Algonquin preparing for a tax levy freeze

ALGONQUIN – With final property value assessments in the county nearing their publication date, the village is preparing its levy for next year’s tax bills.

Village officials proposed Tuesday to keep the levy the same as last year’s: $5.48 million. That amount was the lowest since 2007.

The final levy ordinance is scheduled to be adopted by the Village Board in mid-November.

According to village documents, officials estimate that property values will decline by 8.7 percent. The estimate includes reassessments of existing residential and commercial property and a limited amount of new growth.

For this year’s tax bills, the tax rate was $0.618 per $100 of equalized assessed property value.

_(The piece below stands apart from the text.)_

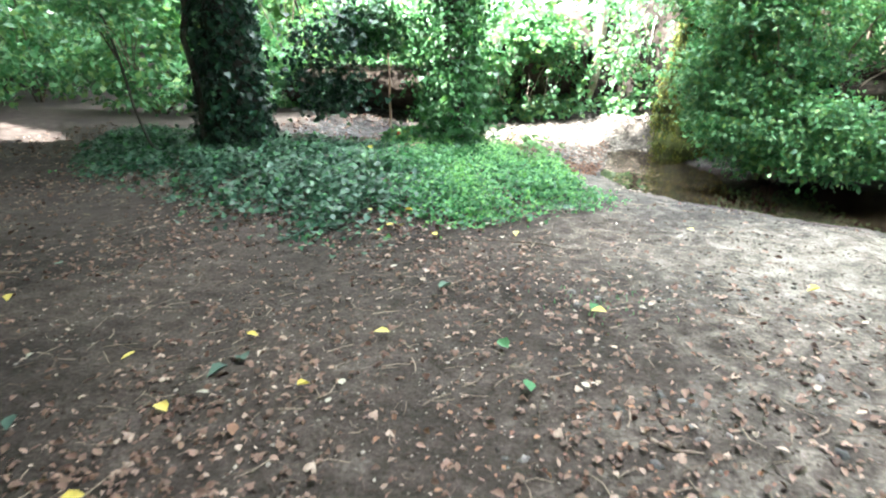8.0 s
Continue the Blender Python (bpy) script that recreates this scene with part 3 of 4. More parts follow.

The village is estimating the tax rate will increase to $0.677 per $100 of EAV. The final property tax rate won’t be determined until property values are set in the spring.

Finance Director John Walde said Tuesday this is the sixth year in a row the village has not increased its tax levy.

“We’re doing very well in this economy in making our efforts to keep people’s tax payments stable to the village,” Walde said.

Trustee Debby Sosine thanked staff members for keeping the levy the same.

“This is a real benefit to our citizens,” Sosine said.

In other business, the board is considering an ordinance that would codify a practice of not allowing photographs on cemetery monuments.

The village has had a few requests recently from people asking to have photographs as part of grave monuments.

“Damage inevitably occurs to these photographs through normal maintenance practices, and the village would then be responsible to repair said damages if so requested by the family,” Village Manager Tim Schloneger wrote in a village memo.

He wrote restricting photographs on permanent grave sites is an effort to “maintain a uniform appearance and aesthetically pleasing environment in the cemetery.”

Trustee Robert Smith questioned whether this was the right thing to do because photographs designed to be on tombstones may already have maintenance figured into the cost.

Village President John Schmitt said the village would be responsible for fixing damages to the photographs on tombstones.

“That’s an expense I don’t know we want to incur because that’s not something that’s easily replaceable, where as a standard headstone is certainly not easy to replace but it is doable,” Schmitt said.